Dataset extract –
....

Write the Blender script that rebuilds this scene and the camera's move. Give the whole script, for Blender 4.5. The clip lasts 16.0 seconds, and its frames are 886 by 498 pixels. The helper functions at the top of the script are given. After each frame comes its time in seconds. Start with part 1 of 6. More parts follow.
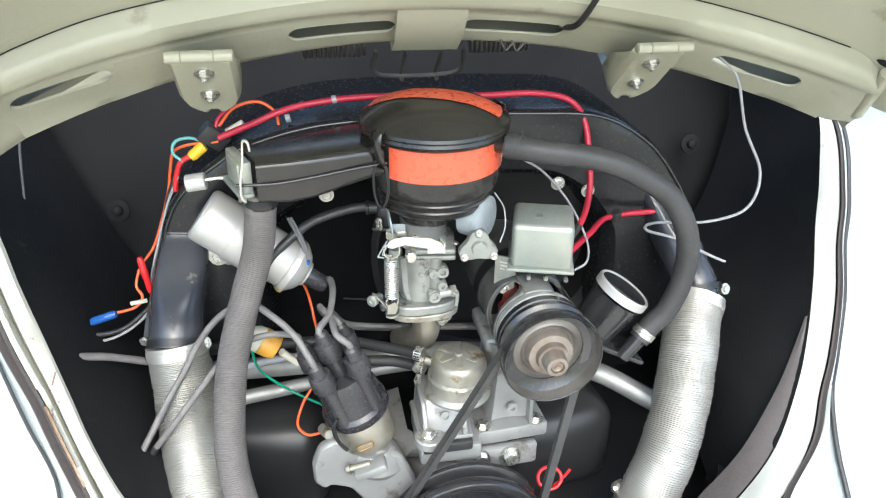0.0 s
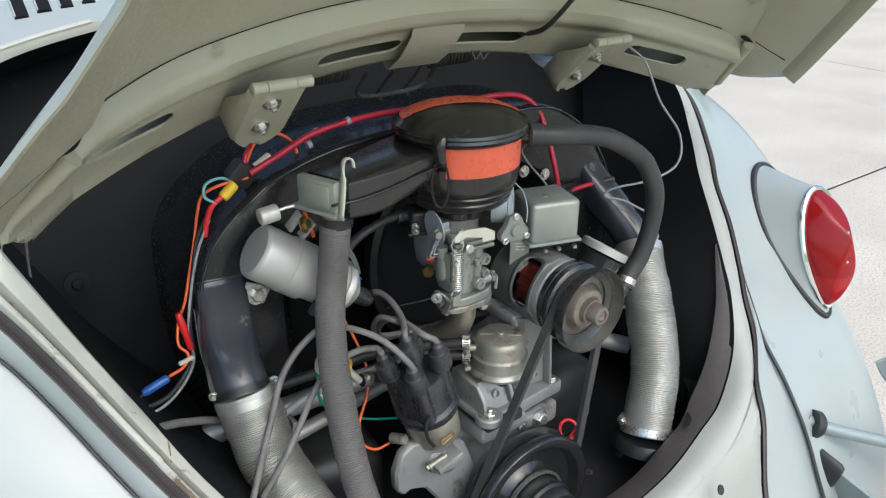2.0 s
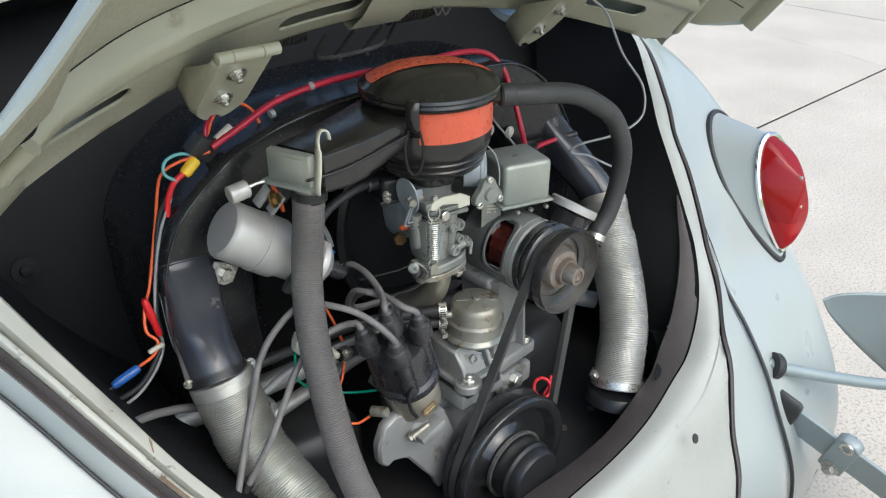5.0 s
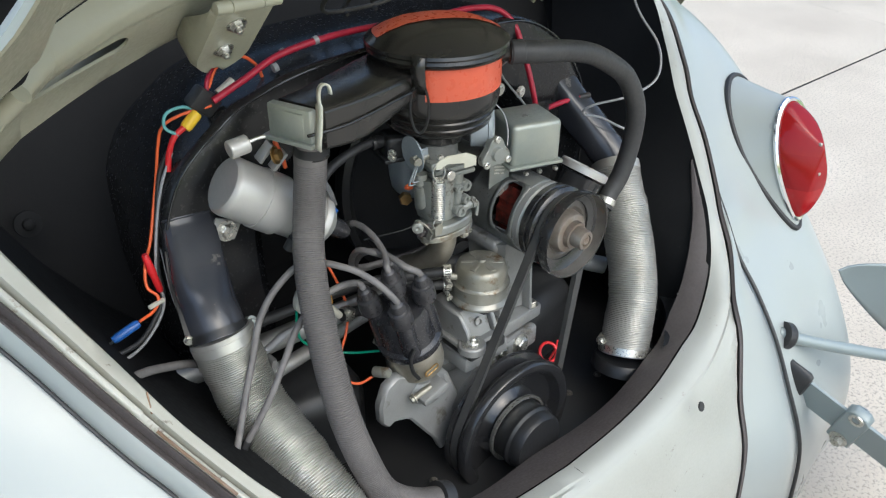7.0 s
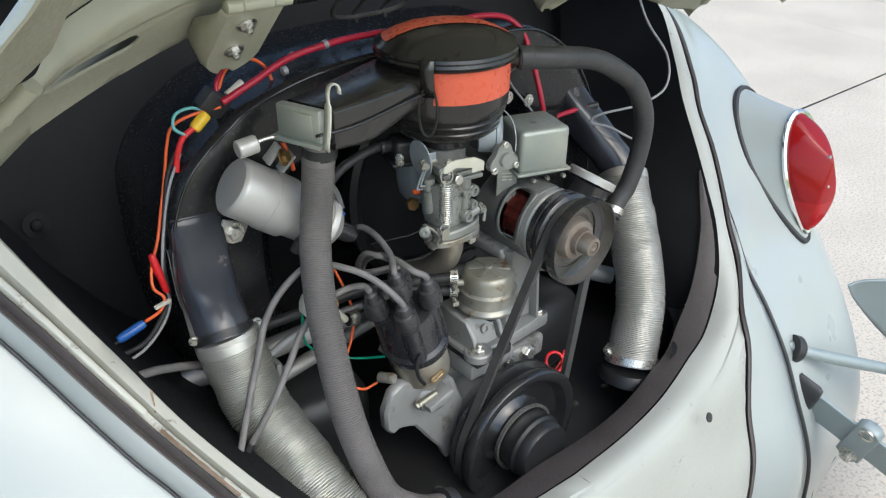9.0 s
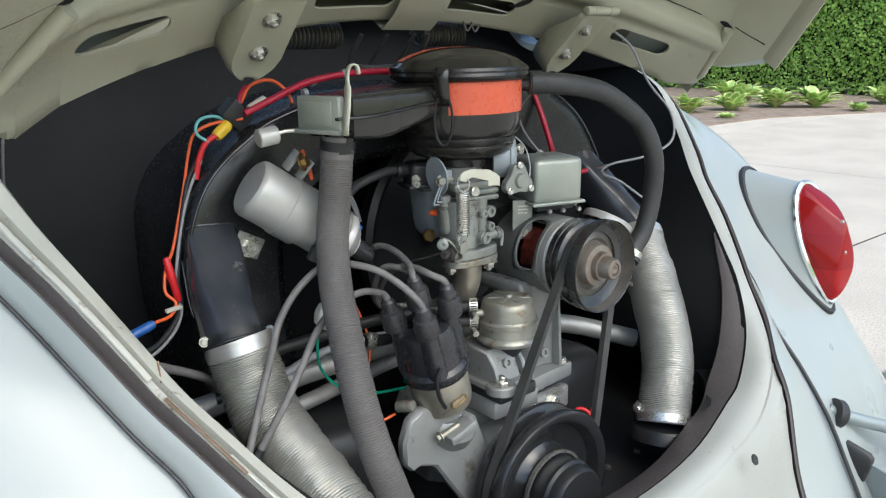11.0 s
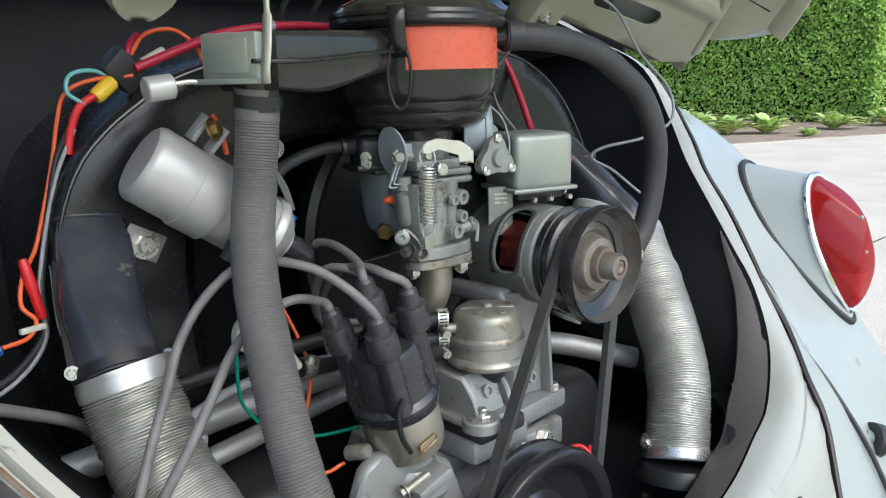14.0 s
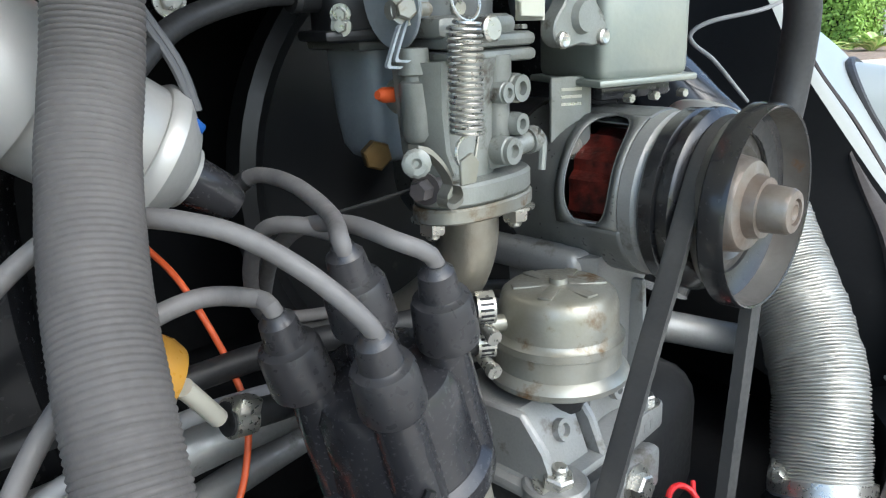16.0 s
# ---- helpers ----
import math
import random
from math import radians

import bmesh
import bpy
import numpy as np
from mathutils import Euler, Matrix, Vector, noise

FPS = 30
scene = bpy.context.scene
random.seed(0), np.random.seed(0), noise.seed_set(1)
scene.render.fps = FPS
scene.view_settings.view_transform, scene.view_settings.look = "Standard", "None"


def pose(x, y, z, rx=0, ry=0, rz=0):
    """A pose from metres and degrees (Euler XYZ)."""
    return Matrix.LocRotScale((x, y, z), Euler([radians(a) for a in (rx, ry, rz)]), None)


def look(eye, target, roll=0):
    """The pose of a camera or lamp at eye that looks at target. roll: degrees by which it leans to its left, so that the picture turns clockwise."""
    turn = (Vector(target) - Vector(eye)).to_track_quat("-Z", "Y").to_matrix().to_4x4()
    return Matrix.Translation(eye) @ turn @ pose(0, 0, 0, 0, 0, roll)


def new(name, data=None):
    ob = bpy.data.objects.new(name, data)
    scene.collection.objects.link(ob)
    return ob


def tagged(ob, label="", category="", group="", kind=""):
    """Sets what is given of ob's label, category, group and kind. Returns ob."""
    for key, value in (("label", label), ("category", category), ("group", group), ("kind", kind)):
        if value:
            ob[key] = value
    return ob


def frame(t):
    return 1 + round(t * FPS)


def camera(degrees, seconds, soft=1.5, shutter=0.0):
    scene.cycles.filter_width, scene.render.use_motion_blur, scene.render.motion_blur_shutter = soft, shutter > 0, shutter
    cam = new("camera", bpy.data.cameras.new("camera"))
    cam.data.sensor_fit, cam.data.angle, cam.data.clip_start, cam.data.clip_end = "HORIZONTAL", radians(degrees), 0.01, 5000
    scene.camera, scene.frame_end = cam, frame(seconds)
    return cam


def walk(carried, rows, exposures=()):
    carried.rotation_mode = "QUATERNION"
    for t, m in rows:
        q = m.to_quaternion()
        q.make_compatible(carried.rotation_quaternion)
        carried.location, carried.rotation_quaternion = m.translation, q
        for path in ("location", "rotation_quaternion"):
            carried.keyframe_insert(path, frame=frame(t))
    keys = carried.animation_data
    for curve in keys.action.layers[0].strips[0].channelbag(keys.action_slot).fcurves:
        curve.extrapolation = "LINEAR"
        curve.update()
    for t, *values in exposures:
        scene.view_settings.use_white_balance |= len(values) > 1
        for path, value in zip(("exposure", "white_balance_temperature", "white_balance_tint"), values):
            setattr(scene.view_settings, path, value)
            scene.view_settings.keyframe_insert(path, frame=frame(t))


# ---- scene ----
cam = camera(58.60, 16.0, soft=1.2)
PATH = [
    (0, (-0.1433, -0.5960, 1.2049), (0.2013, 1.1299, 0.2549), 0.95),
    (0.5, (-0.2403, -0.6227, 1.2050), (0.4343, 1.0268, 0.2971), 1.52),
    (1, (-0.4245, -0.6561, 1.1910), (0.4652, 0.9260, 0.3512), 0.71),
    (1.5, (-0.5597, -0.6405, 1.2142), (0.4803, 0.8538, 0.3864), 1.05),
    (2, (-0.5255, -0.5220, 1.1857), (0.5584, 0.9310, 0.3406), 0.20),
    (2.5, (-0.4750, -0.4178, 1.1655), (0.6629, 0.9594, 0.2664), 1.05),
    (3, (-0.5215, -0.3850, 1.1860), (0.6959, 0.9244, 0.2897), 1.85),
    (3.5, (-0.5819, -0.4010, 1.1808), (0.6852, 0.8390, 0.2552), 1.99),
    (3.7, (-0.5801, -0.4168, 1.1809), (0.6912, 0.8096, 0.2431), 1.59),
    (5.8, (-0.5276, -0.4699, 1.2017), (0.6055, 0.8513, 0.2166), -0.18),
    (6, (-0.5292, -0.4685, 1.1944), (0.6055, 0.8358, 0.1888), 0.25),
    (6.5, (-0.5324, -0.4706, 1.1826), (0.5680, 0.8395, 0.1469), -0.20),
    (7, (-0.5259, -0.4680, 1.1844), (0.5924, 0.8217, 0.1423), 0.48),
    (7.5, (-0.5248, -0.4692, 1.1760), (0.6015, 0.8134, 0.1337), 0.77),
    (8, (-0.5265, -0.4721, 1.1802), (0.5894, 0.8254, 0.1453), 0.52),
    (8.5, (-0.5274, -0.4754, 1.1850), (0.5703, 0.8408, 0.1542), 0.03),
    (8.7, (-0.5287, -0.4721, 1.1841), (0.5744, 0.8404, 0.1543), 0.33),
    (10.8, (-0.5641, -0.4978, 0.9707), (0.6754, 0.9868, 0.4612), -0.40),
    (11, (-0.5791, -0.5157, 0.9785), (0.6547, 0.9721, 0.4646), -0.92),
    (11.5, (-0.5751, -0.5069, 0.9722), (0.6270, 0.9772, 0.3784), -1.61),
    (12, (-0.5680, -0.4981, 0.9787), (0.6192, 1.0092, 0.4140), -2.15),
    (12.5, (-0.5617, -0.5197, 1.0120), (0.6649, 0.9718, 0.4914), -2.20),
    (13, (-0.5413, -0.5153, 0.9824), (0.6945, 0.9693, 0.4641), -2.58),
    (13.5, (-0.5354, -0.4928, 0.9581), (0.7207, 0.9856, 0.4720), -2.25),
    (14, (-0.4698, -0.3809, 0.8982), (0.8583, 1.0520, 0.4704), -1.57),
    (14.5, (-0.4130, -0.2439, 0.8874), (0.9209, 1.1867, 0.4702), -1.54),
    (15, (-0.3586, -0.1885, 0.8663), (0.9679, 1.2200, 0.3596), -1.85),
    (15.5, (-0.3260, -0.1635, 0.8514), (1.0095, 1.2222, 0.3070), -2.53),
    (16, (-0.2934, -0.1422, 0.8347), (1.0524, 1.2161, 0.2482), -2.07),
]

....

Aim – Write out each line of the listing above, exactly, from its first line to the line holding "ob = bpy.data.objects.new(name, data)", inclusive. Skip the pictures.

Result of the task –
Write the Blender script that rebuilds this scene and the camera's move. Give the whole script, for Blender 4.5. The clip lasts 16.0 seconds, and its frames are 886 by 498 pixels. The helper functions at the top of the script are given. After each frame comes its time in seconds. Start with part 1 of 6. More parts follow.
0.0 s
2.0 s
5.0 s
7.0 s
9.0 s
11.0 s
14.0 s
16.0 s
# ---- helpers ----
import math
import random
from math import radians

import bmesh
import bpy
import numpy as np
from mathutils import Euler, Matrix, Vector, noise

FPS = 30
scene = bpy.context.scene
random.seed(0), np.random.seed(0), noise.seed_set(1)
scene.render.fps = FPS
scene.view_settings.view_transform, scene.view_settings.look = "Standard", "None"


def pose(x, y, z, rx=0, ry=0, rz=0):
    """A pose from metres and degrees (Euler XYZ)."""
    return Matrix.LocRotScale((x, y, z), Euler([radians(a) for a in (rx, ry, rz)]), None)


def look(eye, target, roll=0):
    """The pose of a camera or lamp at eye that looks at target. roll: degrees by which it leans to its left, so that the picture turns clockwise."""
    turn = (Vector(target) - Vector(eye)).to_track_quat("-Z", "Y").to_matrix().to_4x4()
    return Matrix.Translation(eye) @ turn @ pose(0, 0, 0, 0, 0, roll)


def new(name, data=None):
    ob = bpy.data.objects.new(name, data)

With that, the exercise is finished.